What is more, there have been such obvious successes to the free entry policy. In the first year after open admission was introduced, visitor figures to the V&A rose by 111 per cent, from 1.1m to 2.3m a year. Today, our entrance numbers stand at 3.3 million and we regularly join our friends at Tate, the British Museum and the National Gallery among the world’s most visited museums.
Of course, free entry has never been a panacea. Since its introduction, diversifying audiences has shown itself to be far more dependent upon programming and the removal of invisible racial or social barriers than admission prices. Some of Britain’s pay-to-enter museums – not least the Black Country Living Museum – have a far more impressive track record in widening access than many free nationals.
At the V&A, the trustees and I have no desire to return to charging entrance fees. With improved visitor numbers, we see a successful financial return in secondary spend across our shops and cafes, as well as the purchase of special exhibition tickets and, crucially, memberships. This stands alongside a strong commercial operation, from events hires and patrons to commercial sponsorship and generous acts of philanthropy. For a museum born of that commercial extravaganza, the 1851 Great Exhibition, an entrepreneurial ethos feels instinctive. Yet with this financial requirement comes the responsibility to retain our mission as a public institution with a scholarly ethos and not to allow income demands – on programming or partnerships – to override our civic calling.
Not every institution is lucky enough to have a collection or a reputation as strong as the V&A’s, or a central London location. The last decade has been especially brutal for English regional museums, with cuts in local authority funding leading to highly significant galleries in Birmingham, Nottingham, Leicester and elsewhere at risk of closure. Falling public subsidy and the absence of regional philanthropy has proven critical, and the contrast with regional peers in Europe or the United States is increasingly stark.

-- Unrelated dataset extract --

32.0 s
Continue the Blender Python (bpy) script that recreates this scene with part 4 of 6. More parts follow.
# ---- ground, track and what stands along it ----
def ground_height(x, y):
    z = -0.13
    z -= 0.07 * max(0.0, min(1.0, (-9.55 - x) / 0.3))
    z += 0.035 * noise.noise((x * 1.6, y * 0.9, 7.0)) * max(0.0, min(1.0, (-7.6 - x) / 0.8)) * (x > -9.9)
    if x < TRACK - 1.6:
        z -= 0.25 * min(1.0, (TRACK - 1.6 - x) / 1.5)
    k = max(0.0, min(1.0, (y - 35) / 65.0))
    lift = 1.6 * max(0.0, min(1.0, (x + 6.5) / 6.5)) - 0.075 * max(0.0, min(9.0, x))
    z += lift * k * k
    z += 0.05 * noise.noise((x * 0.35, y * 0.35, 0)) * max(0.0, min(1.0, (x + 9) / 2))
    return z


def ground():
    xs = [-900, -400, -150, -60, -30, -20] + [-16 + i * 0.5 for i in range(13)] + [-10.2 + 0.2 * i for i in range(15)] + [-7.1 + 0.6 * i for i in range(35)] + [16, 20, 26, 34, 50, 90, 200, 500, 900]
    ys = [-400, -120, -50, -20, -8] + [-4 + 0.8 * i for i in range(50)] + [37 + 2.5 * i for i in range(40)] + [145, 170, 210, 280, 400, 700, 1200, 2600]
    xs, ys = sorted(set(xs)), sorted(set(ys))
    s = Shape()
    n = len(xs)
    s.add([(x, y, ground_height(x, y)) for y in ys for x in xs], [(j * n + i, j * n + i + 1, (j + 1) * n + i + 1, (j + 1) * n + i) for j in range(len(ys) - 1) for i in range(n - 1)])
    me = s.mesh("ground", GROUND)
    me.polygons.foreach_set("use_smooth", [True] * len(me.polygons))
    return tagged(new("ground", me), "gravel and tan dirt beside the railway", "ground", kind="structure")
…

With neither the Conservatives nor Labour likely to propose the return of admission fees ahead of this year’s election, what options remain? It would be nice to think that there could be proper increases in government funding but, given the state of the UK’s public finances, that seems unlikely. Ending the real-terms cuts is a bare minimum. At the same time, I would propose the following.
We are often reminded that four out of five foreign visitors to London come for the culture, of which free museums and galleries are an integral part. Post-Brexit, British tourists pay both hotel taxes and admission fees for trips to Paris, Venice, New York, Berlin and further afield. So why not allow the Mayor of London (as well as Manchester, Leeds or Oxford) to introduce an open culture levy on hotel and Airbnb rentals, with the funds ring-fenced for supporting free museums and galleries? Tourist levies are an accepted part of modern travel today. Together with proper Treasury support, they might just go some way to address the growing international disparity in museum funding.
Having once worked in Westminster, I know that political consensus can sometimes just hide a difficult reality. Free entry remains a noble and democratic principle we should retain, but without proper compensation the price could become punitive.
Tristram Hunt is director of the Victoria and Albert Museum.